Масличная пальма растет на всей территории Сьерра-Леоне, за исключением северных районов. Она любит берега больших рек, сохраняющих воду и в засушливые сезоны. И жители повсюду охотно занимаются подсочкой. Правда, есть государственный указ о сдаче пальмового сока на винно-водочный завод в Веллингтоне, где из него изготовляют джин и другие алкогольные напитки. Хотя крестьяне, естественно, получают за это вознаграждение, они по традиции предпочитают употреблять сок сами.
Масличная пальма дает и пальмовое масло, также находящее широкое применение в домашнем хозяйстве и промышленности, поэтому государство перешло к систематическому разведению масличной пальмы. Древесный питомник Сельскохозяйственной академии в Нджала стремится выводить особенно урожайные виды. Гибриды ниже обычных деревьев — с них легче собирать урожай. Маслосодержащий слой в их плодах толще. Гибрид дает в два раза больше масла, чем дикая пальма. Каждый год питомник выращивает около ста тысяч саженцев.
Калебаса ходила по кругу. Когда показалось дно, наш гостеприимный хозяин велел принести еще одну, но мы с благодарностью отказались: до Фритауна далеко, вечер не за горами, пора ехать.
— Если у вас будет время, вам надо обязательно посмотреть посевы болотного риса в Манге, около Порт-Локо, — сказал на прощание дядюшка Бенджамин.
— Прекрасная идея, — подхватил Хассан. — Я и сам там еще не был. Можем в ближайшие дни отправиться в Манге.
С удовольствием, но сначала я хотел бы закончите «школьную программу» во Фритауне.

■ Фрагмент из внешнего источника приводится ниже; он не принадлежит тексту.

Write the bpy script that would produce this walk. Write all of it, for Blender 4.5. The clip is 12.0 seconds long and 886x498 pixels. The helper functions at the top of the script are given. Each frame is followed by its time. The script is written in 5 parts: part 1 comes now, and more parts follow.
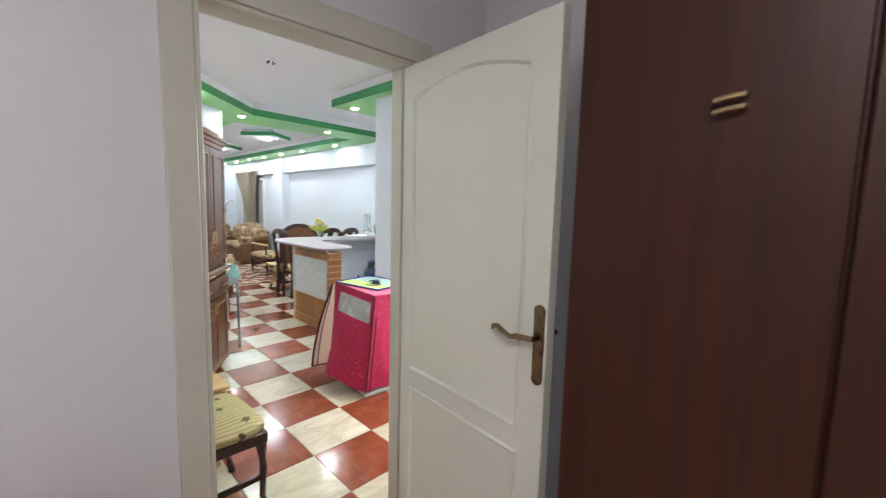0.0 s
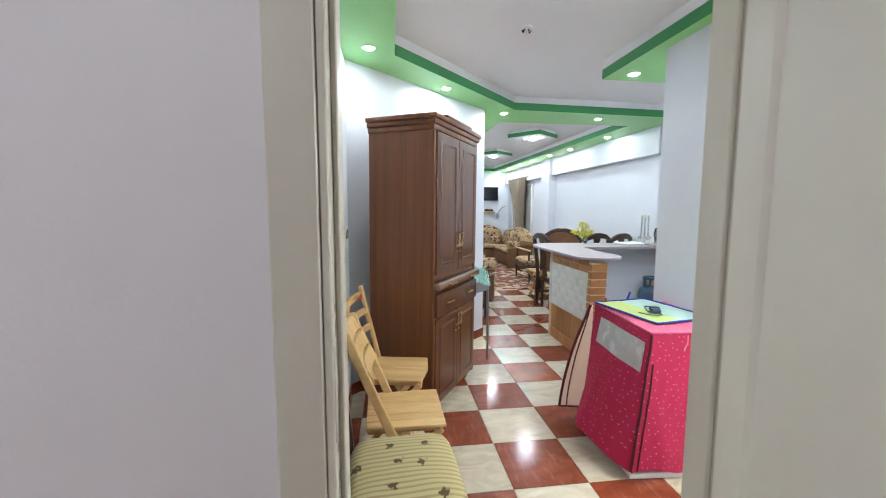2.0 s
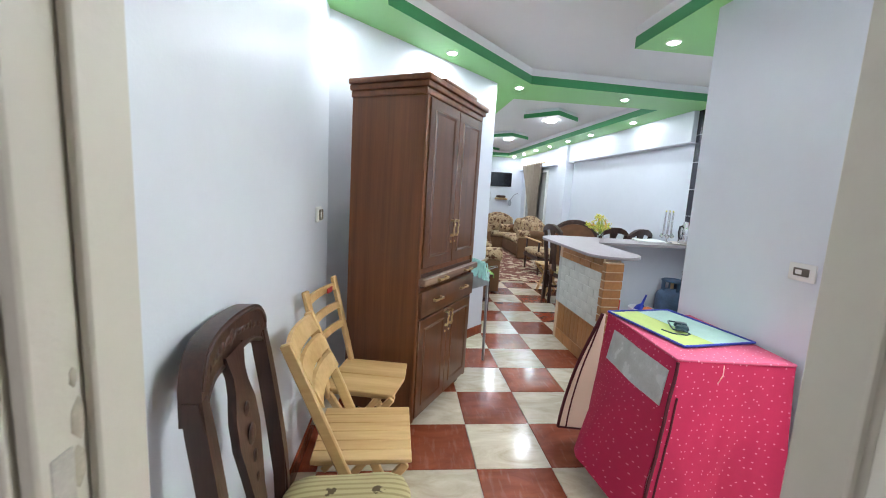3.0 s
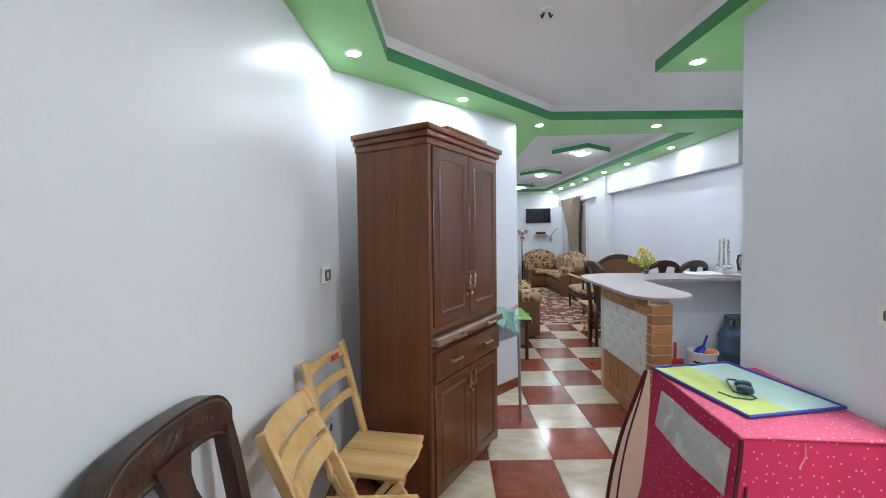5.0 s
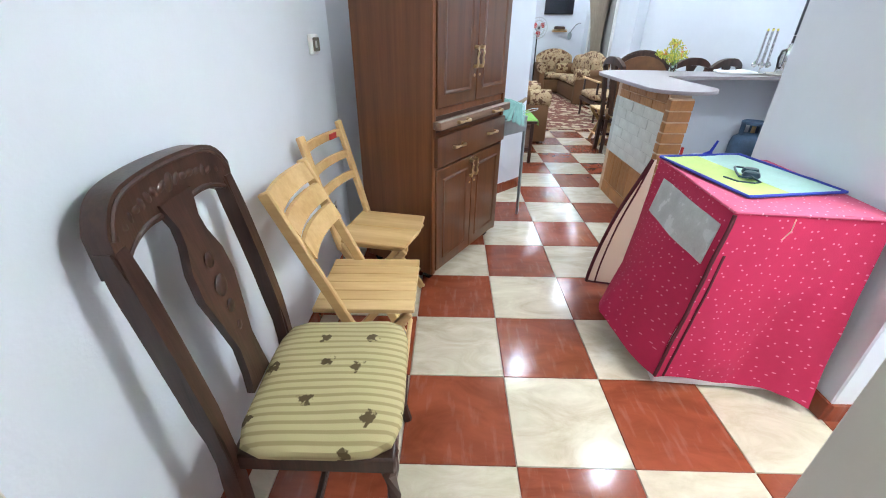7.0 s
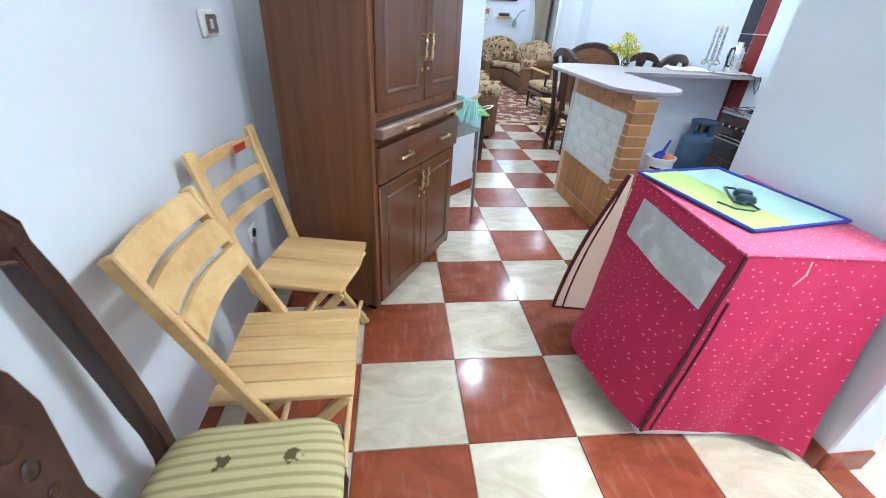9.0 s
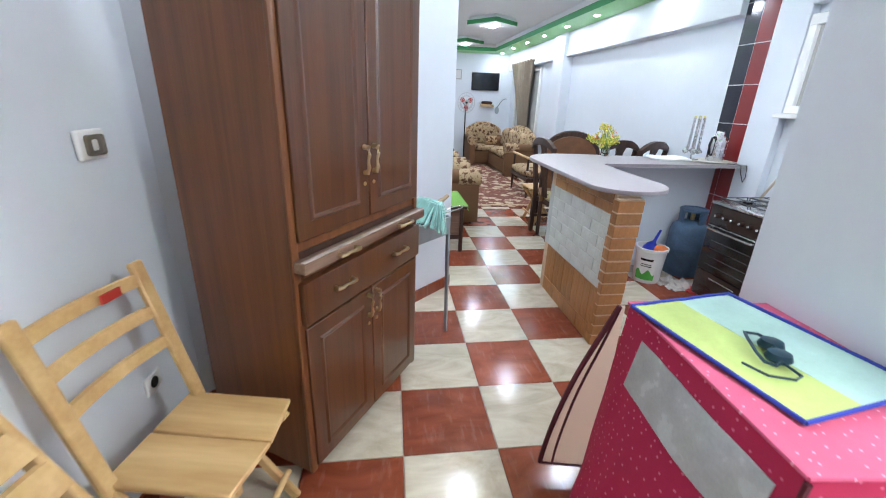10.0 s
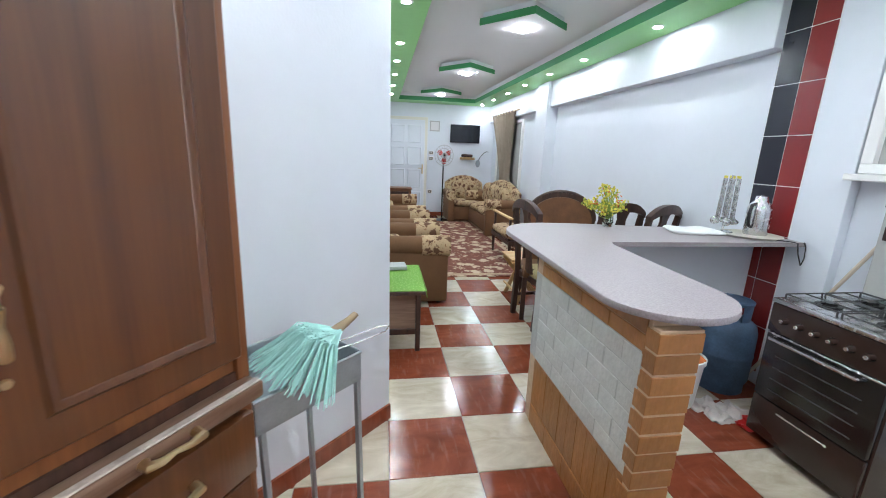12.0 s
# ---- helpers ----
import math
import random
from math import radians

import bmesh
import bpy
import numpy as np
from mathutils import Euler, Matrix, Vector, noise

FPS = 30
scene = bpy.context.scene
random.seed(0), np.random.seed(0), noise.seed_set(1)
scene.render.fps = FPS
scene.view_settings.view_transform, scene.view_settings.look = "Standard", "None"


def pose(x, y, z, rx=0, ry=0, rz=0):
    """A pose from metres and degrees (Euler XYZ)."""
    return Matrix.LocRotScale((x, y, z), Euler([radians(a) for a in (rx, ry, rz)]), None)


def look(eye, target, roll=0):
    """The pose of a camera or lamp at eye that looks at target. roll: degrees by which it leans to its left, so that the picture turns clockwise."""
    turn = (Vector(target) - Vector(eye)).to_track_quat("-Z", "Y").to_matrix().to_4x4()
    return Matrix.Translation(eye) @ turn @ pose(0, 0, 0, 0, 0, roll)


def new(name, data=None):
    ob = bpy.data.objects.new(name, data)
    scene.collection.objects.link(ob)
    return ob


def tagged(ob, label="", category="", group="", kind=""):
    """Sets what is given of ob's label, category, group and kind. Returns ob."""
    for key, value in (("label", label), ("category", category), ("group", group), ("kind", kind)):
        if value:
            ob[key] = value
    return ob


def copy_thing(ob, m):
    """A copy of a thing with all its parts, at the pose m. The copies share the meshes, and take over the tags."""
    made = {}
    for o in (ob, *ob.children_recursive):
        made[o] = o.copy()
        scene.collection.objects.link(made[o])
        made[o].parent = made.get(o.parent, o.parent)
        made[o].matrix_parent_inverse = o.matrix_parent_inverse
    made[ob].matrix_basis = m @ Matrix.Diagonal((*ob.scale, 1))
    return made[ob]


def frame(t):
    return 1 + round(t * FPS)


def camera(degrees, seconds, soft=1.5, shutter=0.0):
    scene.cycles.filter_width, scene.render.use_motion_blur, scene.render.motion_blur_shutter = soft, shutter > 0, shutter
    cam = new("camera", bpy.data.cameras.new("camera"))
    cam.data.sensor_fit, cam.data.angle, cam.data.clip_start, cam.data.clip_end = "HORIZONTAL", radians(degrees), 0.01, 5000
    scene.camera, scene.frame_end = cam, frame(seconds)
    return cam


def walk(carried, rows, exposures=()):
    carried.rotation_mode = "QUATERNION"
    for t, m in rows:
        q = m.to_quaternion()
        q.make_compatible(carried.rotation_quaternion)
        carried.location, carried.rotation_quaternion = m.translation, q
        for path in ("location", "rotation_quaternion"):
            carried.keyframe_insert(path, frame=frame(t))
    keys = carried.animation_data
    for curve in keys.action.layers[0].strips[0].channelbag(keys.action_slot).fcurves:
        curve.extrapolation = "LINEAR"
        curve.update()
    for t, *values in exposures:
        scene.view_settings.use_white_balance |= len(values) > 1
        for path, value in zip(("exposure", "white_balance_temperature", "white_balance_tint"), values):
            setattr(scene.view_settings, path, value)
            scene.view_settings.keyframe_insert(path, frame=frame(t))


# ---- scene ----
cam = camera(95.8, 12.0, soft=1.0, shutter=0.25)
PATH = [
    (0, (-0.043, -0.059, 1.47), (1.365, 1.344, 1.254), 1.4),
    (0.5, (0.106, 0.003, 1.419), (1.116, 1.695, 1.079), 0.4),
    (1, (0.206, 0.212, 1.414), (0.884, 2.07, 1.115), -0.0),
    (1.5, (0.27, 0.379, 1.445), (0.756, 2.303, 1.195), 0.1),
    (2, (0.4, 0.588, 1.396), (0.662, 2.561, 1.197), 0.1),
    (2.5, (0.521, 0.776, 1.397), (0.669, 2.747, 1.095), 1.9),
    (3, (0.576, 0.959, 1.392), (0.78, 2.929, 1.112), 3.1),
    (5, (0.773, 1.119, 1.452), (0.742, 3.117, 1.366), -1.2),
    (5.5, (0.774, 1.118, 1.418), (0.735, 3.108, 1.227), -0.2),
    (6, (0.769, 1.118, 1.385), (0.726, 3.086, 1.031), 0.1),
    (6.5, (0.769, 1.13, 1.336), (0.729, 3.027, 0.701), 0.0),
    (7, (0.762, 1.157, 1.294), (0.727, 2.912, 0.336), 0.4),
    (9, (0.761, 1.55, 1.298), (0.985, 3.262, 0.289), 3.0),
    (9.5, (0.858, 1.737, 1.342), (1.099, 3.562, 0.559), 0.8),
    (10, (0.97, 1.939, 1.383), (1.217, 3.798, 0.688), 1.8),
    (10.5, (1.003, 2.226, 1.412), (1.324, 4.122, 0.862), 1.6),
    (11, (1.091, 2.455, 1.405), (1.387, 4.365, 0.89), 0.2),
    (11.5, (1.266, 2.694, 1.427), (1.487, 4.625, 0.954), 1.2),
    (12, (1.368, 2.921, 1.395), (1.669, 4.843, 0.931), 2.1),
]
walk(cam, [(t, look(eye, target, roll)) for t, eye, target, roll in PATH], exposures=[(0, 1.04, 6500, 9), (2, 0.97, 6350, 10), (3, 0.88, 6250, 11), (5, 0.59, 6300, 13), (5.5, 0.59, 6300, 13), (6, 0.74, 6300, 13), (6.5, 0.94, 6250, 12), (7, 1.16, 6000, 10), (9, 1.26, 5600, 8), (10, 1.03, 6050, 12), (10.5, 0.96, 6300, 13), (11, 1.06, 6400, 12), (12, 0.86, 6300, 11)])

# ---- world and lamp strengths ----
world = bpy.data.worlds.new("night")
scene.world = world
world.use_nodes = True
world.node_tree.nodes["Background"].inputs[0].default_value = (0.02, 0.025, 0.04, 1)
world.node_tree.nodes["Background"].inputs[1].default_value = 0.3
DOWNLIGHT, LIVING_DOWNLIGHT, SQUARE_LIGHT, ROOM_LAMP, PASSAGE_LAMP = 720.0, 330.0, 95.0, 54.0, 80.0
CORNER_DOWNLIGHT = 330.0

# ---- materials ----
def mat(name, colour, rough=0.5, metal=0.0, vary=0.06, scale=6.0, bump=0.0, bump_scale=120.0, coat=0.0, spec=0.5, stretch=(1, 1, 1)):
    """A painted or plain surface: base colour with stains at two scales, uneven gloss and fine relief."""
    m = bpy.data.materials.new(name)
    m.use_nodes = True
    nt = m.node_tree
    b = nt.nodes["Principled BSDF"]
    b.inputs["Roughness"].default_value = rough
    b.inputs["Metallic"].default_value = metal
    b.inputs["Coat Weight"].default_value = coat
    b.inputs["Coat Roughness"].default_value = 0.08
    b.inputs["Specular IOR Level"].default_value = spec
    co = nt.nodes.new("ShaderNodeTexCoord")
    mp = nt.nodes.new("ShaderNodeMapping")
    mp.inputs["Scale"].default_value = stretch
    nt.links.new(co.outputs["Object"], mp.inputs[0])
    n1 = nt.nodes.new("ShaderNodeTexNoise")
    n1.inputs["Scale"].default_value, n1.inputs["Detail"].default_value = scale, 6
    n2 = nt.nodes.new("ShaderNodeTexNoise")
    n2.inputs["Scale"].default_value, n2.inputs["Detail"].default_value = scale * 9, 4
    mixn = nt.nodes.new("ShaderNodeMath")
    mixn.operation = "MULTIPLY_ADD"
    nt.links.new(mp.outputs[0], n1.inputs[0]), nt.links.new(mp.outputs[0], n2.inputs[0])
    nt.links.new(n2.outputs[0], mixn.inputs[0])
    mixn.inputs[1].default_value = 0.4
    nt.links.new(n1.outputs[0], mixn.inputs[2])
    ramp = nt.nodes.new("ShaderNodeMapRange")
    ramp.inputs["From Min"].default_value, ramp.inputs["From Max"].default_value = 0.35, 1.05
    ramp.inputs["To Min"].default_value, ramp.inputs["To Max"].default_value = 1 - vary, 1 + vary
    nt.links.new(mixn.outputs[0], ramp.inputs[0])
    hsv = nt.nodes.new("ShaderNodeHueSaturation")
    hsv.inputs["Color"].default_value = (*colour, 1)
    nt.links.new(ramp.outputs[0], hsv.inputs["Value"])
    nt.links.new(hsv.outputs[0], b.inputs["Base Color"])
    rr = nt.nodes.new("ShaderNodeMapRange")
    rr.inputs["To Min"].default_value, rr.inputs["To Max"].default_value = max(rough - 0.06, 0.02), min(rough + 0.08, 1)
    nt.links.new(n1.outputs[0], rr.inputs[0]), nt.links.new(rr.outputs[0], b.inputs["Roughness"])
    if bump:
        n3 = nt.nodes.new("ShaderNodeTexNoise")
        n3.inputs["Scale"].default_value, n3.inputs["Detail"].default_value = bump_scale, 3
        nt.links.new(mp.outputs[0], n3.inputs[0])
        bp = nt.nodes.new("ShaderNodeBump")
        bp.inputs["Strength"].default_value, bp.inputs["Distance"].default_value = bump, 0.004
        nt.links.new(n3.outputs[0], bp.inputs["Height"]), nt.links.new(bp.outputs[0], b.inputs["Normal"])
    return m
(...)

Я решил посетить несколько фритаунских школ. Ведь все будущее Сьерра-Леоне зависит от государственной программы образования.
На обратном пути мы пересекли узкое полотно железной дороги.
— Что это такое? — спросил я у Хассана.
— Сьерра-леонская железная дорога, вернее, то, что от нее осталось.
Это одноколейка, которая, делая бесчисленные повороты, соединяет Фритаун с Пендембу, лежащим на триста шестьдесят шесть километров дальше на восток, у самой границы с Либерией. Колея преодолевает множество подъемов, поэтому средняя скорость поезда не превышает тридцати километров в час.
Государственная железная дорога была построена между 1895 и 1916 годами. Для снижения себестоимости строительства англичане выбрали колею шириной семьдесят шесть сантиметров. На трассе встречалось много рек и ручьев, пришлось построить сто одиннадцать мостов, причем два из них длиной свыше двухсот метров. В 1965 году мост через Риби обрушился, целый год на этом участке поезда не ходили, пока с помощью англичан эксплуатацию участка не возобновили. Тогда были даже введены современные тепловозы.
И все же железная дорога нерентабельна. За все время своего существования она никогда не работала успешно. Для этого ей не хватает главного — перевозок крупных грузов. После 1927 года только четыре раза — в 1936, 1937, 1941 и 1942 годах — доходы дороги несколько превысили расходы на ее содержание, а с тех пор ежегодный дефицит перевалил за полмиллиона леоне.